Stewart-Peterson Market Commentary

Closing Commentary - August 28, 2015

Top Farmer Closing Commentary 8-28-15

CORN HIGHLIGHTS: After fireworks early in the week, corn prices settled down and traded range-bound today, finishing virtually unchanged. Nearby Sept lost 1/2 cent closing at 3.63-1/4 while Dec closed unchanged to 3.75, and March up 1/4 to 3.86-1/2. For the week, Dec corn lost 2-1/4 cents. Since the close on Aug 11, the day before the USDA report, Dec corn futures have lost a total of 12 cents. Our point, despite a negative report, devaluation of the Chinese currency, mostly good weather and a collapse in the Chinese stock market, futures have held together rather well. Farmer selling remains light. The market is marking time, awaiting further news to provide direction. On the one hand, beans were supportive today, gaining 7 cents, but wheat was negative closing 6 lower, and so direction from competing commodities has been virtually nil. News of consequence is lacking as well. The next big report will be the Sept Supply and Demand report, due out on Sept 11. Until then, expect prices to drift.
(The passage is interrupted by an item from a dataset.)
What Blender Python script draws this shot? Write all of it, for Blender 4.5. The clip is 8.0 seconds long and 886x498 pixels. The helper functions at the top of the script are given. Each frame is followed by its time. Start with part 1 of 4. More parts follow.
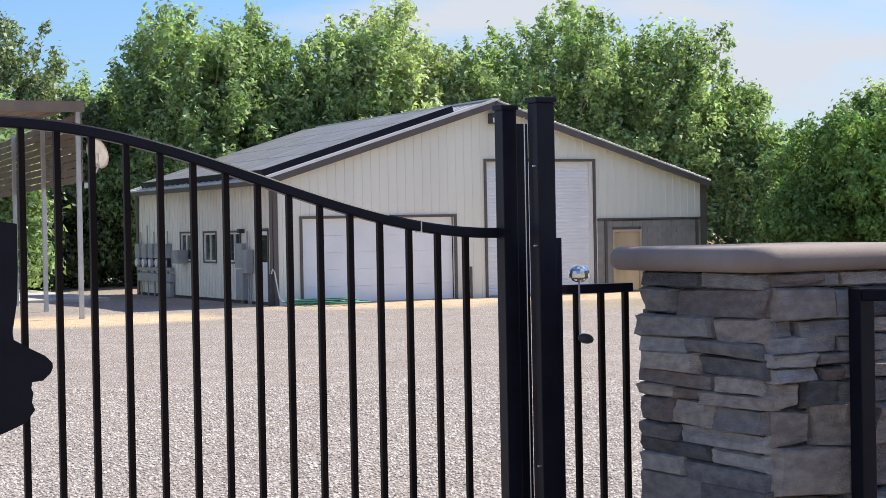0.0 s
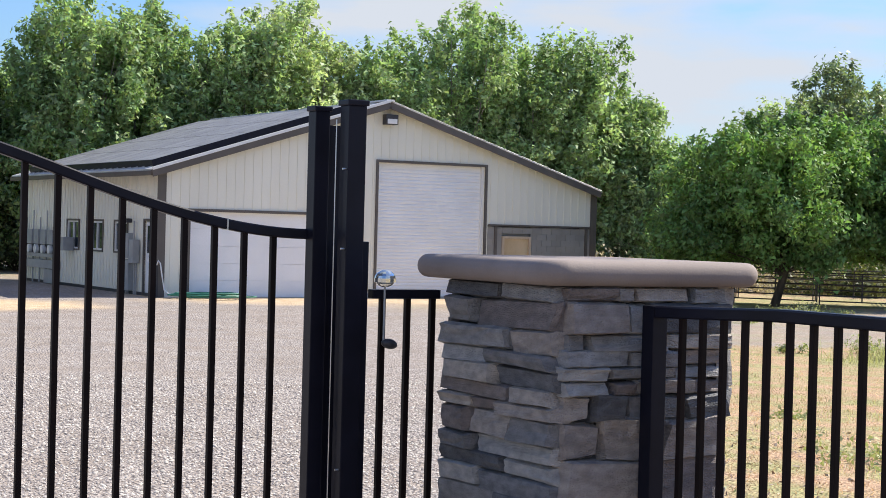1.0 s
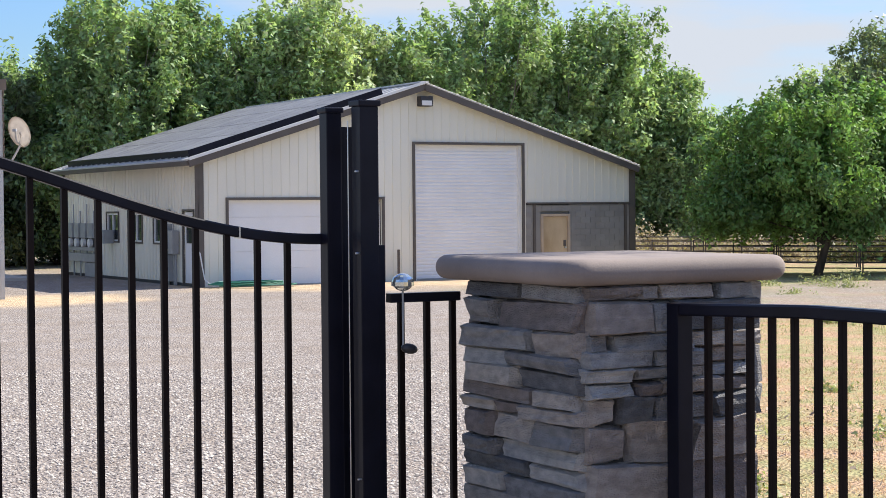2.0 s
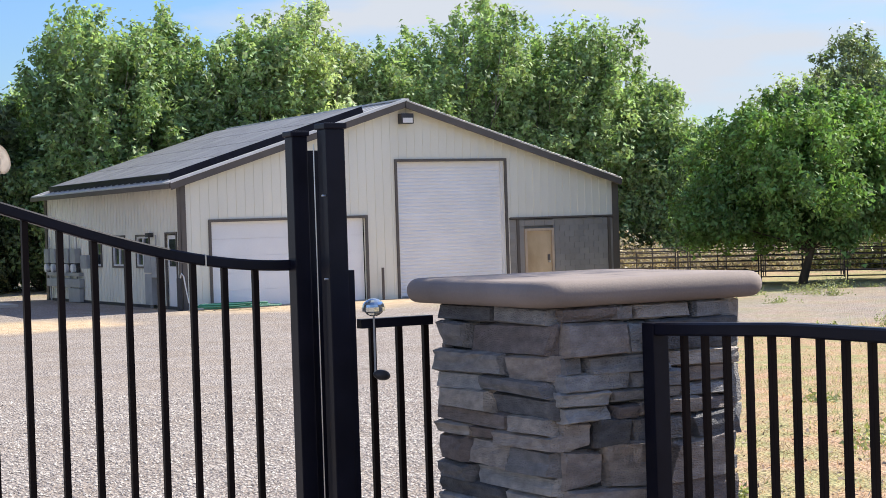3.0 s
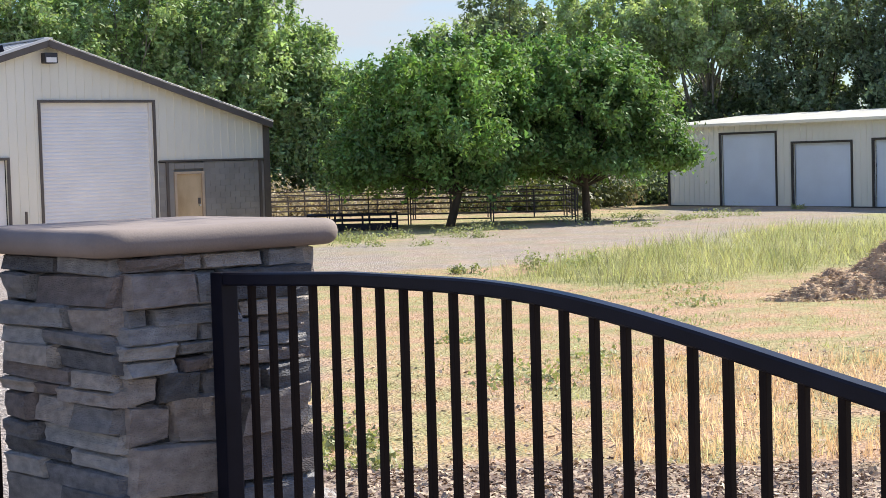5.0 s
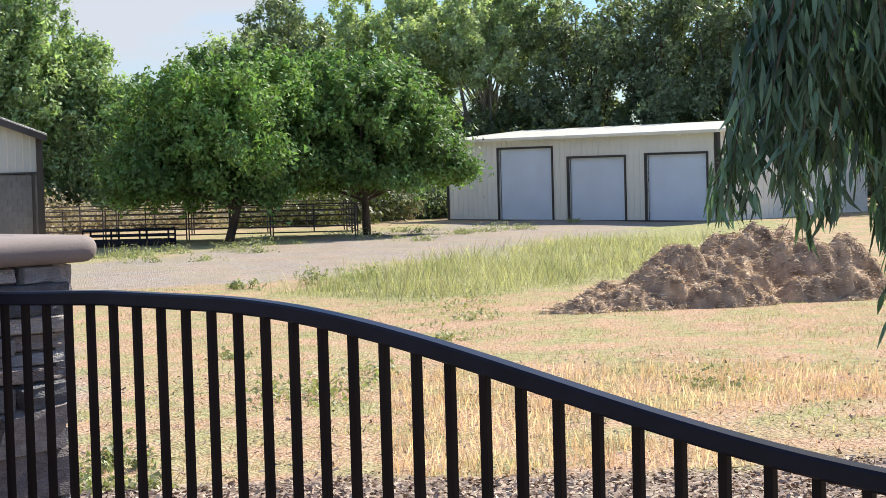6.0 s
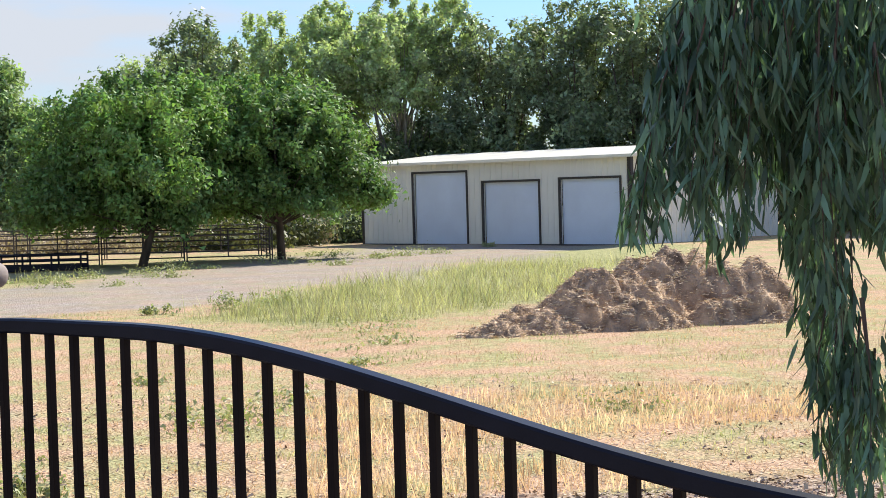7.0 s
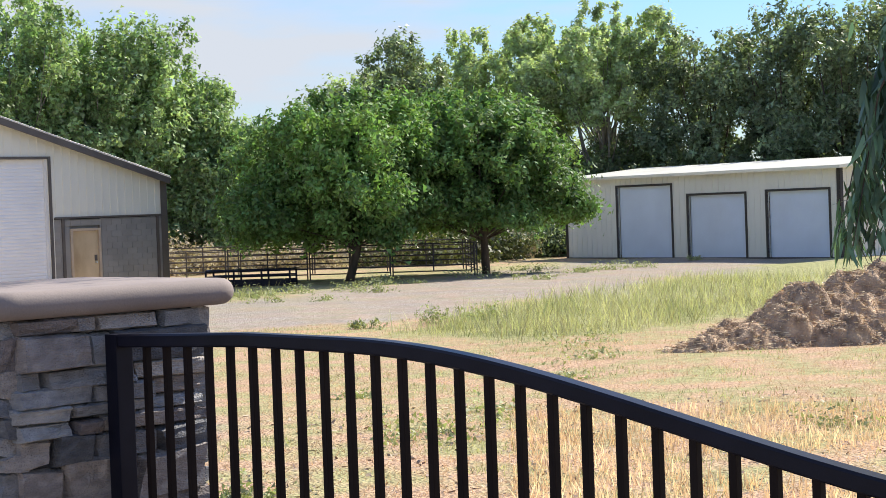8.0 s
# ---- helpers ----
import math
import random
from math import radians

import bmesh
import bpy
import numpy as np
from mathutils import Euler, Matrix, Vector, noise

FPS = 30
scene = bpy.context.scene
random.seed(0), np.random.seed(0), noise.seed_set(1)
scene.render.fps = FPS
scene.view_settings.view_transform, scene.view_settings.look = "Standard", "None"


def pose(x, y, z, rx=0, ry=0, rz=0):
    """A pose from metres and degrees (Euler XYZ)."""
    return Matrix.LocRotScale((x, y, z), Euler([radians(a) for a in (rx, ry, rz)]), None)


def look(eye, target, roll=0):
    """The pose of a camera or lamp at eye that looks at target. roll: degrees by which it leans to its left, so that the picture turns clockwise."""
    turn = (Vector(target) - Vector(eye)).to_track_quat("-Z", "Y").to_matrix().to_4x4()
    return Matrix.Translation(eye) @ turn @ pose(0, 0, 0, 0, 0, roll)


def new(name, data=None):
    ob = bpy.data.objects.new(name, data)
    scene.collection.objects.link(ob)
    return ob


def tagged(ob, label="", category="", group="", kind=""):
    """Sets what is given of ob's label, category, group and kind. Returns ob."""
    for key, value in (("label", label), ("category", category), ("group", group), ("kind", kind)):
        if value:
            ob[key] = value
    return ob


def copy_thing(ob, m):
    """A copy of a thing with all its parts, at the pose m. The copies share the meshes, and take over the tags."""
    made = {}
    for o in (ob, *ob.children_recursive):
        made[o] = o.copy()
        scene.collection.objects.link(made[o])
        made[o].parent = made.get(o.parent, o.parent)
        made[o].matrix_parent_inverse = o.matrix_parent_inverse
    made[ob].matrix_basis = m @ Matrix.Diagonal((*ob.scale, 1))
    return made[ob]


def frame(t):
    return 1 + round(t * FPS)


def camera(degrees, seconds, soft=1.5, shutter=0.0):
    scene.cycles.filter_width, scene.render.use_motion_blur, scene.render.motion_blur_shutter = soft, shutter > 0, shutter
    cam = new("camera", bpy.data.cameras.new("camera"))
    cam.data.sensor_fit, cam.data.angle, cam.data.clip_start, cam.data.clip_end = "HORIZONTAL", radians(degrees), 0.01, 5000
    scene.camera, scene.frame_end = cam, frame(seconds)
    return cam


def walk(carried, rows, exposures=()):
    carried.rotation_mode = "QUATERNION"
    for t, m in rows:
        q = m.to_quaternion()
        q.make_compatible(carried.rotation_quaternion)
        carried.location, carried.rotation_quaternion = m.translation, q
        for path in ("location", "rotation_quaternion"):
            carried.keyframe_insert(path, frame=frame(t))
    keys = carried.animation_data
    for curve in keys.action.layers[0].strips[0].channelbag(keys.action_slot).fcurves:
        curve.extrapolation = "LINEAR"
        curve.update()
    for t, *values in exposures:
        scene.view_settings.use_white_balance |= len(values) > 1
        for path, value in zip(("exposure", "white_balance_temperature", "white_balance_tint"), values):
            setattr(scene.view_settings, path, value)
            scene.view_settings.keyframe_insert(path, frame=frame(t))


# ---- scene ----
cam = camera(28.85, 8.0, soft=0.7)
PATH = [
    (0, look((-19.476, -50.167, 2.279), (-10.452, -32.320, 2.052), -1.08)),
    (0.5, look((-19.354, -50.243, 2.281), (-9.592, -32.791, 1.947), -0.02)),
    (1, look((-19.205, -50.293, 2.287), (-9.141, -33.010, 2.076), 1.52)),
    (1.2, look((-19.164, -50.292, 2.299), (-9.293, -32.899, 2.051), 1.40)),
    (2.3, look((-19.044, -50.174, 2.366), (-9.391, -32.664, 1.881), -0.72)),
    (2.5, look((-19.027, -50.160, 2.365), (-9.359, -32.657, 1.923), -0.53)),
    (3, look((-18.977, -50.141, 2.377), (-9.182, -32.706, 2.098), -1.82)),
    (3.5, look((-18.879, -50.132, 2.375), (-8.767, -32.879, 2.069), -1.85)),
    (4, look((-18.792, -50.160, 2.380), (-7.959, -33.361, 1.709), -1.65)),
    (4.5, look((-18.717, -50.141, 2.375), (-6.797, -34.108, 1.446), -1.57)),
    (5, look((-18.680, -50.158, 2.378), (-5.685, -34.991, 1.319), -1.66)),
    (5.2, look((-18.662, -50.156, 2.378), (-5.262, -35.346, 1.339), -1.75)),
    (6.3, look((-18.611, -50.167, 2.381), (-3.393, -37.223, 1.451), -1.53)),
    (6.5, look((-18.610, -50.168, 2.380), (-3.209, -37.438, 1.498), -1.52)),
    (7, look((-18.637, -50.187, 2.387), (-3.167, -37.532, 1.674), -1.63)),
    (7.5, look((-18.652, -50.190, 2.390), (-3.603, -37.030, 1.794), -1.73)),
    (8, look((-18.685, -50.181, 2.392), (-4.801, -35.793, 1.919), -2.10)),
]
walk(cam, PATH, ((0, 1.15), (8, 1.15)))

# ---------------------------------------------------------------- light and sky
SUN_YAW, SUN_EL = 89.0, 42.0
sun_data = bpy.data.lights.new("sun", "SUN")
sun_data.energy, sun_data.angle, sun_data.color = 3.9, radians(0.6), (1.0, 0.94, 0.84)
sun = new("sun", sun_data)
sdir = Vector((math.sin(radians(SUN_YAW)) * math.cos(radians(SUN_EL)), math.cos(radians(SUN_YAW)) * math.cos(radians(SUN_EL)), math.sin(radians(SUN_EL))))
sun.matrix_world = look(sdir * 60, (0, 0, 0))

world = bpy.data.worlds.new("world")
scene.world = world
world.use_nodes = True
wn, wl = world.node_tree.nodes, world.node_tree.links
wn.clear()
sky = wn.new("ShaderNodeTexSky")
sky.sky_type, sky.sun_disc = "NISHITA", False
sky.sun_elevation, sky.sun_rotation = radians(SUN_EL), radians(SUN_YAW)
sky.air_density, sky.dust_density, sky.ozone_density = 1.5, 0.1, 3.0
w_co = wn.new("ShaderNodeTexCoord")
w_map = wn.new("ShaderNodeMapping")
w_map.inputs["Scale"].default_value = (1.6, 1.6, 7.0)
w_map.inputs["Location"].default_value = (0.35, 0.1, 0.2)
cl = wn.new("ShaderNodeTexNoise")
cl.inputs["Scale"].default_value, cl.inputs["Detail"].default_value, cl.inputs["Roughness"].default_value = 1.6, 7, 0.5
cr = wn.new("ShaderNodeValToRGB")
cr.color_ramp.elements[0].position, cr.color_ramp.elements[1].position = 0.49, 0.61
wmix = wn.new("ShaderNodeMix")
wmix.data_type = "RGBA"
wmix.inputs["B"].default_value = (2.85, 3.05, 3.4, 1)
wbg = wn.new("ShaderNodeBackground")
wbg.inputs["Strength"].default_value = 0.112
wout = wn.new("ShaderNodeOutputWorld")
wl.new(w_co.outputs["Generated"], w_map.inputs[0])
wl.new(w_map.outputs[0], cl.inputs["Vector"])
wl.new(cl.outputs["Fac"], cr.inputs[0])
wl.new(cr.outputs[0], wmix.inputs["Factor"])
tint = wn.new("ShaderNodeMix")
tint.data_type, tint.blend_type = "RGBA", "MULTIPLY"
tint.inputs["Factor"].default_value, tint.inputs["B"].default_value = 1, (0.31, 0.425, 0.69, 1)
wl.new(sky.outputs[0], tint.inputs["A"])
wl.new(tint.outputs["Result"], wmix.inputs["A"])
wl.new(wmix.outputs["Result"], wbg.inputs[0])
wl.new(wbg.outputs[0], wout.inputs[0])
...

SOYBEAN HIGHLIGHTS: Soybean futures, for the second consecutive session, closed with a firm tone with small gains of 6-1/2 to 7-1/4 cents as March led today's push higher. Nov closed at 8.85-1/2, up 6-1/2 cents, and for the week, only down 4 cents from last Friday's close. Considering new contract lows were reached on Monday at 8.55, the market seems to have been more responsive to the idea that prices may have sold off too quick, and buyers took this as an opportunity to more aggressively own inventory. A jump I crude oil prices was viewed as supportive, and this in turn had traders aggressively buying soybean oil today. Yet, the trend is still downward for beans since peaking in mid-July. The recovery late in this week looks like nothing more than a technical bounce in a downward trend. All arrows still point to 8.50 as a downside objective if, in fact, projected carryout is 470 mil bu. We have doubt with that figure as we believe the USDA estimate was too high and that demand for old crop could make for a smaller carryin figure and, therefore, begin to reduce next year's numbers as well.  

WHEAT HIGHLIGHTS: Wheat futures continued to look soft with another round of losses today for the fourth consecutive session. Futures closed anywhere from 6 to 7-1/4 lower with Sept leading today's drop, closing at 4.77. The contract low on Sept Chi wheat is 4.69-1/4 with today's low at 4.76. However, on Dec wheat, a new contract low was established with today's low of 4.82-3/4 and a new contract low close of 4.83-3/4. After showing early strength on Tuesday with Dec reaching a high of 5.16, prices have been on the slide since, dropping more than 30 cents from the high of this week. U.S. prices are considered high enough that strong demand will not likely come toward the U.S. A rebound in the dollar, after its harsh selloff on Monday, was also viewed as supportive. In fact, the dollar chart and wheat price chart are exact inverses to each other. Traders were likely also buying corn and selling wheat, and buying beans and selling wheat this past week as corn and beans may yet have some uncertainty with crop production while most all variables are known for wheat production.

CATTLE HIGHLIGHTS: As of this writing, livestock futures were higher again today, gaining 100 to 145 points with Oct leading today's rally, closing at 144.00. After a sharp spike lower on Wednesday, in which a low of 139.65 was posted, prices have made up well over 4.00. As we argued then, we thought cutout values were firm enough to suggest futures were undervalued and that a turnaround at hand could occur. That being said, we're going to stay with our defensive posture as the overall trend remains sharply lower. Daily slaughters, however, remain manageable with today's figure estimated at 105,000 versus 115,000 a year ago. Cutout values were softer this morning, losing 58 in choice and 29 in select, after losing 3 and 48 cents, respectively, yesterday. Our bias is that the cattle market has strong fundamental support, but is still in a longer-term trend in which prices will likely be working lower over time. We believe that from a cattle cycle perspective, the herd contraction occurred due to drought conditions in 2011 and 2012, and since, especially in the last year, has been increasing.

LEAN HOG HIGHLIGHTS: Hog futures ended the week with generally soft price activity with futures, as of this writing, anywhere from steady to down 40. For the week, though, most contracts picked up solid ground despite much economic turmoil and uncertainty early on Monday. A very impressive bullish key reversal was posted on Monday, and prices held this reversal which would suggest the trade will likely find more and more buying interest on price setbacks. In addition, competing cattle had an excellent turnaround today, and they, too, look as though they have likely found a near, if not longer-term, bottom. Lastly, slaughter numbers, while larger than a year ago, shouldn't be enough to suffocate the market. Today's estimated slaughter was 402,000. AM carcass cutout values gained 58 cents.